--- begin ---

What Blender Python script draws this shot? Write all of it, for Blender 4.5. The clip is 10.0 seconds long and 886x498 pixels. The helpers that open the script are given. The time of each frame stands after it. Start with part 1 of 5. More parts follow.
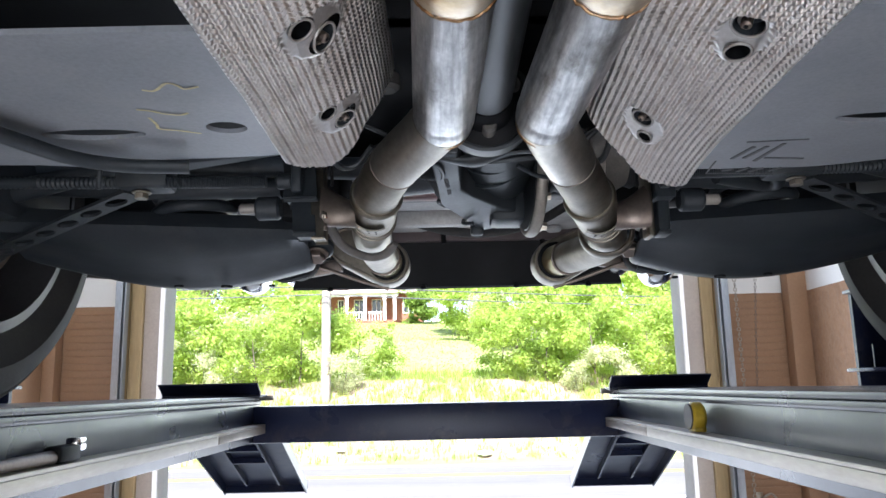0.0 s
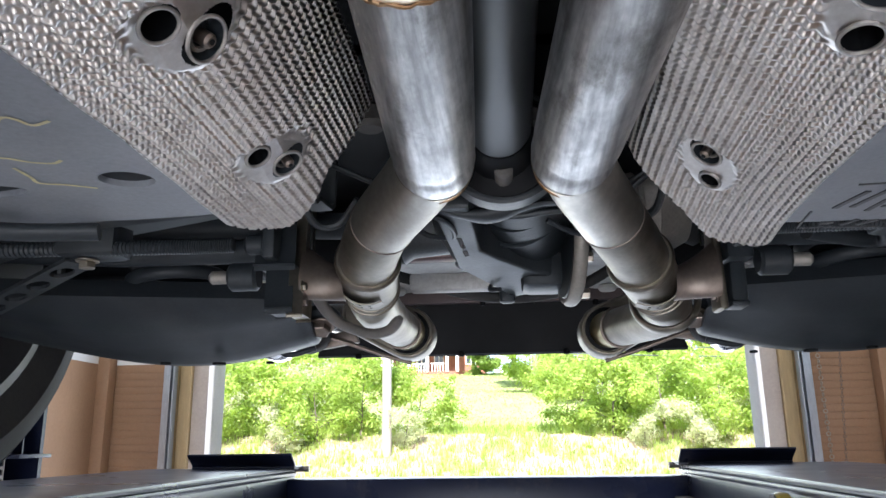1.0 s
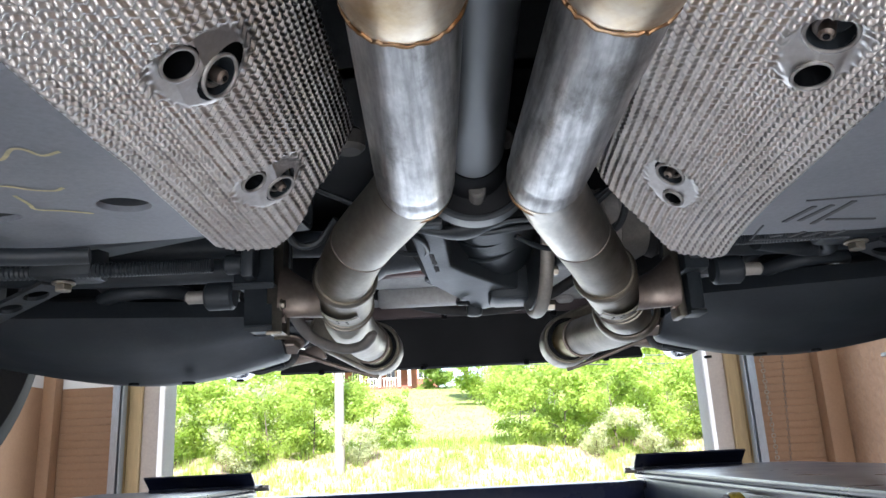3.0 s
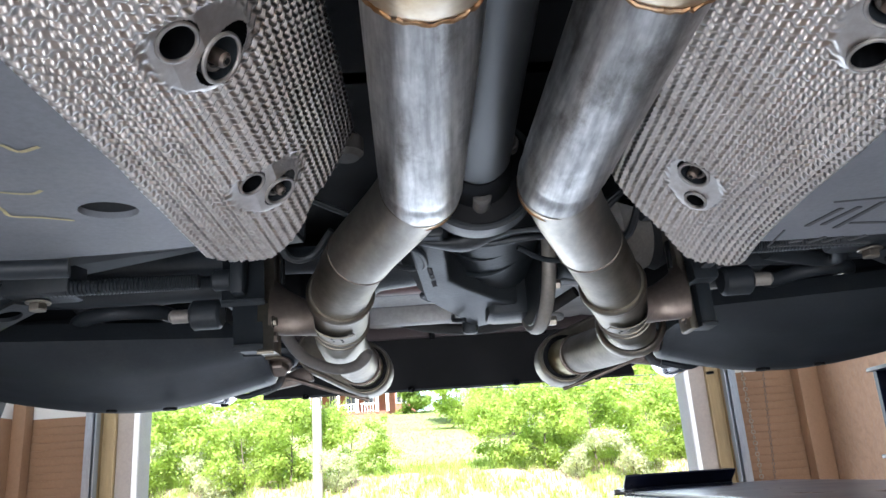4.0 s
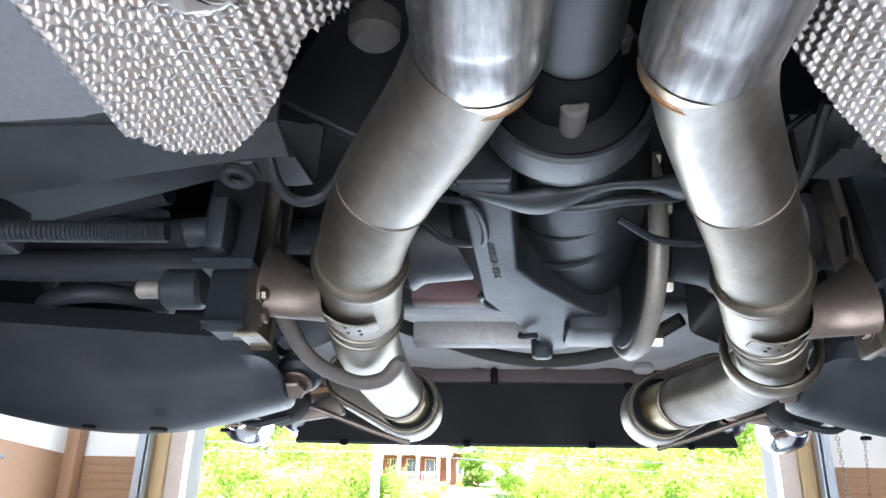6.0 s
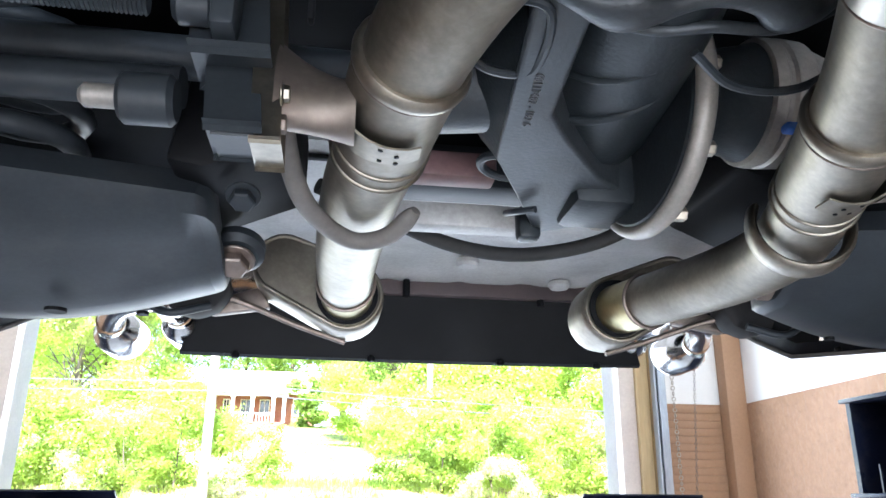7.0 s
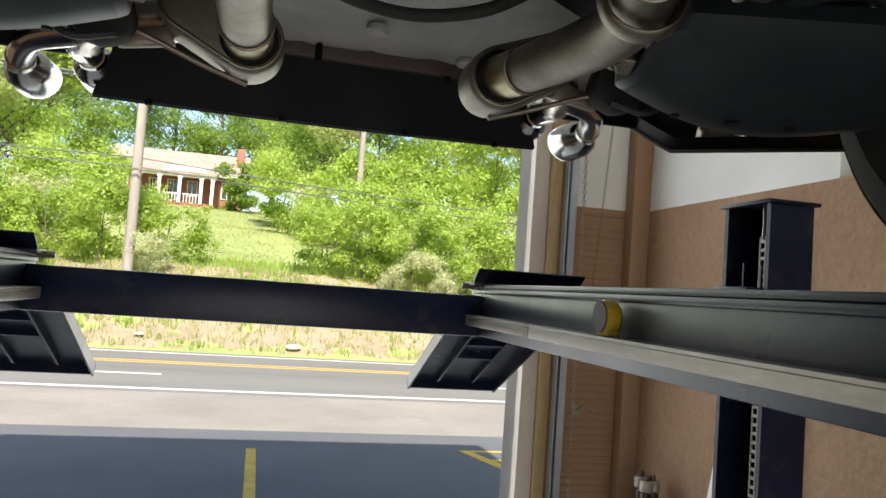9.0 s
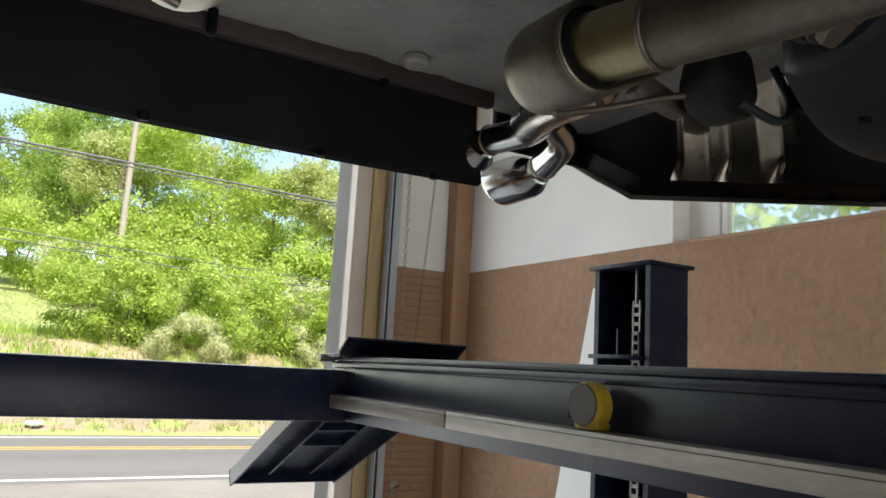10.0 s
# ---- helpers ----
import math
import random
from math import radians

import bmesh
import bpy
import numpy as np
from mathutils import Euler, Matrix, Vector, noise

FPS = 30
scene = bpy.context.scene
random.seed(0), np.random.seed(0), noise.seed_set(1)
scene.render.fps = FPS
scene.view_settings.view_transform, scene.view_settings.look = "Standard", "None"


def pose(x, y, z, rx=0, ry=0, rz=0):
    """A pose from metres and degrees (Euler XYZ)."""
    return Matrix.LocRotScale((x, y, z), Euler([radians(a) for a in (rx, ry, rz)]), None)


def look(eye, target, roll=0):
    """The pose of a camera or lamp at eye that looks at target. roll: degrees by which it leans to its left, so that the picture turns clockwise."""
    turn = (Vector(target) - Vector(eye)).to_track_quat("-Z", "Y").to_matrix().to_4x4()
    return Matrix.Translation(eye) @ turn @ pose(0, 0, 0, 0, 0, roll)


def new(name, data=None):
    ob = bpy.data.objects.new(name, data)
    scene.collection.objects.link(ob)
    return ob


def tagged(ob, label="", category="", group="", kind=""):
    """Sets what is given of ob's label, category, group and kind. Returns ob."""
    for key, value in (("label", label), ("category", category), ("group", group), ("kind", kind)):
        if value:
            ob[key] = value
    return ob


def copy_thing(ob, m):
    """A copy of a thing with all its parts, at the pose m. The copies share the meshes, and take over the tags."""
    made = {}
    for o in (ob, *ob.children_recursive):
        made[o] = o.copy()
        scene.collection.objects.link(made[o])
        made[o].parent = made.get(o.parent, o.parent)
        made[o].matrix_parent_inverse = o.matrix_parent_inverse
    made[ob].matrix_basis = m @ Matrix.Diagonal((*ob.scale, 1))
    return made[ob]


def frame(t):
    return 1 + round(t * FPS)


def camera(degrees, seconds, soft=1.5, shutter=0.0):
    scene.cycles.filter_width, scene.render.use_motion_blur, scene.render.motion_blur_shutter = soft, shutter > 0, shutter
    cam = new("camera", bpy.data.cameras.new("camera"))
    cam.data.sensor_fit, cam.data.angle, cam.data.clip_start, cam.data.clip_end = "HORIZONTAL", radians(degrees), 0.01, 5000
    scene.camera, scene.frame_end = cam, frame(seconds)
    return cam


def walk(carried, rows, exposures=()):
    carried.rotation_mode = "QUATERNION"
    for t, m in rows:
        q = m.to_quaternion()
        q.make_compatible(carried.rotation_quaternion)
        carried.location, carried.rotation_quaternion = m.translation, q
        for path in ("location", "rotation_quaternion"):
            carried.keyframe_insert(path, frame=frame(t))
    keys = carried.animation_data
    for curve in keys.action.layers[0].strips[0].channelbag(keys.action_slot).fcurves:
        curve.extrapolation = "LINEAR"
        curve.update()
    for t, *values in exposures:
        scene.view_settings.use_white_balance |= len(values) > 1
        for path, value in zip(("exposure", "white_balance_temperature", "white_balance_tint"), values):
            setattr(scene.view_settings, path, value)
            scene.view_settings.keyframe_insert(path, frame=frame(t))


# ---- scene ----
cam = camera(60.7, 10.0)
PATH = [
    (0, (-0.019, 0.2, 1.616), (-0.021, 2.167, 1.977), -1.2),
    (0.5, (0.026, 0.345, 1.654), (-0.133, 2.283, 2.123), 0.3),
    (1, (0.03, 0.375, 1.673), (-0.133, 2.307, 2.166), -0.8),
    (1.5, (0.026, 0.37, 1.682), (-0.043, 2.307, 2.174), -2.4),
    (2, (0.019, 0.372, 1.685), (0.073, 2.314, 2.161), -2.9),
    (2.5, (0.014, 0.38, 1.667), (0.086, 2.328, 2.114), -2.2),
    (3, (0.009, 0.346, 1.669), (-0.02, 2.276, 2.193), -2.8),
    (3.2, (-0.004, 0.35, 1.669), (0.009, 2.267, 2.24), -3.5),
    (4.5, (-0.014, 0.425, 1.672), (0.024, 2.336, 2.261), -4.0),
    (5, (0.032, 0.492, 1.676), (-0.13, 2.352, 2.393), -0.6),
    (5.2, (0.047, 0.517, 1.669), (-0.196, 2.357, 2.413), 1.2),
    (6.3, (-0.048, 0.645, 1.658), (-0.089, 2.495, 2.415), 1.1),
    (6.5, (-0.077, 0.676, 1.65), (-0.019, 2.541, 2.371), 0.7),
    (7, (-0.123, 0.716, 1.631), (0.137, 2.597, 2.257), 0.4),
    (7.5, (-0.097, 0.665, 1.645), (0.231, 2.547, 2.236), -0.5),
    (8, (0.021, 0.578, 1.607), (0.297, 2.527, 1.96), 1.1),
    (8.5, (0.074, 0.527, 1.583), (0.347, 2.502, 1.74), 3.1),
    (9, (-0.086, 0.634, 1.566), (0.381, 2.575, 1.684), 4.1),
    (9.5, (-0.188, 0.837, 1.547), (0.554, 2.691, 1.665), 3.5),
    (10, (-0.190, 1.068, 1.580), (0.810, 2.770, 1.897), 3.2),
]
EXPOSURE = [(0, 1.88, 5900, 14), (3.2, 1.92, 5900, 13), (4.5, 2.06, 5800, 13), (5.2, 2.25, 5800, 12), (6.4, 2.95, 5700, 12), (7.5, 2.82, 5700, 11), (8.0, 2.4, 5900, 11), (8.5, 1.14, 6600, 9), (9.0, 0.94, 6800, 9), (10, 0.98, 6700, 9)]
walk(cam, [(t, look(eye, target, roll)) for t, eye, target, roll in PATH], EXPOSURE)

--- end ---

*Requirement:*
Using the material above, return every line exactly as it appears, minus the pictures.

*Answer to the task:*
What Blender Python script draws this shot? Write all of it, for Blender 4.5. The clip is 10.0 seconds long and 886x498 pixels. The helpers that open the script are given. The time of each frame stands after it. Start with part 1 of 5. More parts follow.
0.0 s
1.0 s
3.0 s
4.0 s
6.0 s
7.0 s
9.0 s
10.0 s
# ---- helpers ----
import math
import random
from math import radians

import bmesh
import bpy
import numpy as np
from mathutils import Euler, Matrix, Vector, noise

FPS = 30
scene = bpy.context.scene
random.seed(0), np.random.seed(0), noise.seed_set(1)
scene.render.fps = FPS
scene.view_settings.view_transform, scene.view_settings.look = "Standard", "None"


def pose(x, y, z, rx=0, ry=0, rz=0):
    """A pose from metres and degrees (Euler XYZ)."""
    return Matrix.LocRotScale((x, y, z), Euler([radians(a) for a in (rx, ry, rz)]), None)


def look(eye, target, roll=0):
    """The pose of a camera or lamp at eye that looks at target. roll: degrees by which it leans to its left, so that the picture turns clockwise."""
    turn = (Vector(target) - Vector(eye)).to_track_quat("-Z", "Y").to_matrix().to_4x4()
    return Matrix.Translation(eye) @ turn @ pose(0, 0, 0, 0, 0, roll)


def new(name, data=None):
    ob = bpy.data.objects.new(name, data)
    scene.collection.objects.link(ob)
    return ob


def tagged(ob, label="", category="", group="", kind=""):
    """Sets what is given of ob's label, category, group and kind. Returns ob."""
    for key, value in (("label", label), ("category", category), ("group", group), ("kind", kind)):
        if value:
            ob[key] = value
    return ob


def copy_thing(ob, m):
    """A copy of a thing with all its parts, at the pose m. The copies share the meshes, and take over the tags."""
    made = {}
    for o in (ob, *ob.children_recursive):
        made[o] = o.copy()
        scene.collection.objects.link(made[o])
        made[o].parent = made.get(o.parent, o.parent)
        made[o].matrix_parent_inverse = o.matrix_parent_inverse
    made[ob].matrix_basis = m @ Matrix.Diagonal((*ob.scale, 1))
    return made[ob]


def frame(t):
    return 1 + round(t * FPS)


def camera(degrees, seconds, soft=1.5, shutter=0.0):
    scene.cycles.filter_width, scene.render.use_motion_blur, scene.render.motion_blur_shutter = soft, shutter > 0, shutter
    cam = new("camera", bpy.data.cameras.new("camera"))
    cam.data.sensor_fit, cam.data.angle, cam.data.clip_start, cam.data.clip_end = "HORIZONTAL", radians(degrees), 0.01, 5000
    scene.camera, scene.frame_end = cam, frame(seconds)
    return cam


def walk(carried, rows, exposures=()):
    carried.rotation_mode = "QUATERNION"
    for t, m in rows:
        q = m.to_quaternion()
        q.make_compatible(carried.rotation_quaternion)
        carried.location, carried.rotation_quaternion = m.translation, q
        for path in ("location", "rotation_quaternion"):
            carried.keyframe_insert(path, frame=frame(t))
    keys = carried.animation_data
    for curve in keys.action.layers[0].strips[0].channelbag(keys.action_slot).fcurves:
        curve.extrapolation = "LINEAR"
        curve.update()
    for t, *values in exposures:
        scene.view_settings.use_white_balance |= len(values) > 1
        for path, value in zip(("exposure", "white_balance_temperature", "white_balance_tint"), values):
            setattr(scene.view_settings, path, value)
            scene.view_settings.keyframe_insert(path, frame=frame(t))


# ---- scene ----
cam = camera(60.7, 10.0)
PATH = [
    (0, (-0.019, 0.2, 1.616), (-0.021, 2.167, 1.977), -1.2),
    (0.5, (0.026, 0.345, 1.654), (-0.133, 2.283, 2.123), 0.3),
    (1, (0.03, 0.375, 1.673), (-0.133, 2.307, 2.166), -0.8),
    (1.5, (0.026, 0.37, 1.682), (-0.043, 2.307, 2.174), -2.4),
    (2, (0.019, 0.372, 1.685), (0.073, 2.314, 2.161), -2.9),
    (2.5, (0.014, 0.38, 1.667), (0.086, 2.328, 2.114), -2.2),
    (3, (0.009, 0.346, 1.669), (-0.02, 2.276, 2.193), -2.8),
    (3.2, (-0.004, 0.35, 1.669), (0.009, 2.267, 2.24), -3.5),
    (4.5, (-0.014, 0.425, 1.672), (0.024, 2.336, 2.261), -4.0),
    (5, (0.032, 0.492, 1.676), (-0.13, 2.352, 2.393), -0.6),
    (5.2, (0.047, 0.517, 1.669), (-0.196, 2.357, 2.413), 1.2),
    (6.3, (-0.048, 0.645, 1.658), (-0.089, 2.495, 2.415), 1.1),
    (6.5, (-0.077, 0.676, 1.65), (-0.019, 2.541, 2.371), 0.7),
    (7, (-0.123, 0.716, 1.631), (0.137, 2.597, 2.257), 0.4),
    (7.5, (-0.097, 0.665, 1.645), (0.231, 2.547, 2.236), -0.5),
    (8, (0.021, 0.578, 1.607), (0.297, 2.527, 1.96), 1.1),
    (8.5, (0.074, 0.527, 1.583), (0.347, 2.502, 1.74), 3.1),
    (9, (-0.086, 0.634, 1.566), (0.381, 2.575, 1.684), 4.1),
    (9.5, (-0.188, 0.837, 1.547), (0.554, 2.691, 1.665), 3.5),
    (10, (-0.190, 1.068, 1.580), (0.810, 2.770, 1.897), 3.2),
]
EXPOSURE = [(0, 1.88, 5900, 14), (3.2, 1.92, 5900, 13), (4.5, 2.06, 5800, 13), (5.2, 2.25, 5800, 12), (6.4, 2.95, 5700, 12), (7.5, 2.82, 5700, 11), (8.0, 2.4, 5900, 11), (8.5, 1.14, 6600, 9), (9.0, 0.94, 6800, 9), (10, 0.98, 6700, 9)]
walk(cam, [(t, look(eye, target, roll)) for t, eye, target, roll in PATH], EXPOSURE)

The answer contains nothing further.